Pools de mineração descentralizados
Iniciativas como Pool Descentralizado utilizam protocolos de smart contracts para dividir recompensas de forma mais equitativa e evitar a dominação de poucos operadores. Essas soluções ainda são experimentais, mas demonstram que a tecnologia pode mitigar a centralização.

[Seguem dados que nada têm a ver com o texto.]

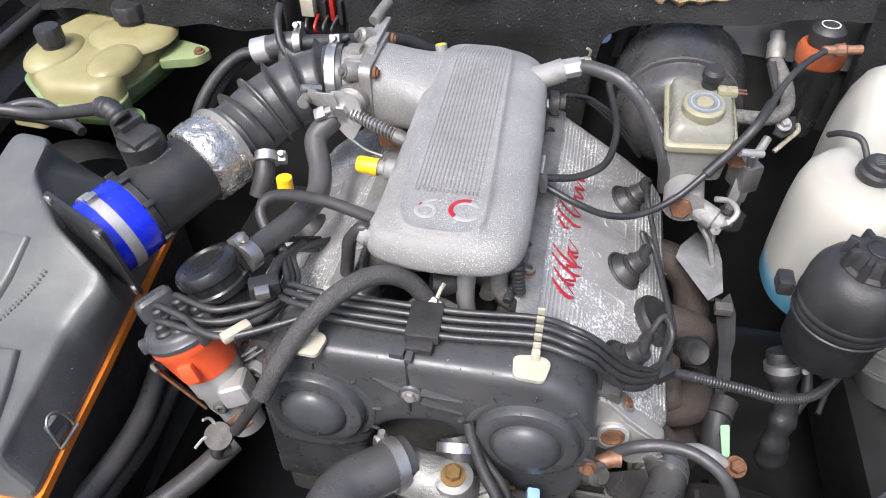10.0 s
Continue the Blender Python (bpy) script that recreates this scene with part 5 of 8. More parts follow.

Políticas públicas e incentivos regionais
Alguns governos estão considerando incentivos fiscais para pequenas fazendas de mineração ou criando zonas de energia renovável de baixo custo que permitam a operação de ASICs de forma mais distribuída. Tais políticas podem equilibrar a competição entre grandes players e mineradores independentes.
Conclusão
Os ASICs representam uma evolução tecnológica que trouxe eficiência incomparável à mineração de criptomoedas, mas também introduziu desafios significativos para a descentralização – um dos valores centrais das redes blockchain. Enquanto as grandes fazendas de ASICs concentram poder e criam barreiras de entrada, a comunidade tem desenvolvido respostas criativas: algoritmos resistentes, transição para Proof‑of‑Stake, pools descentralizados e políticas regulatórias. O futuro da mineração dependerá de como esses esforços se combinarão para equilibrar segurança, eficiência e participação ampla. Para os usuários brasileiros, entender esses mecanismos é essencial para tomar decisões informadas ao investir ou participar de projetos de mineração.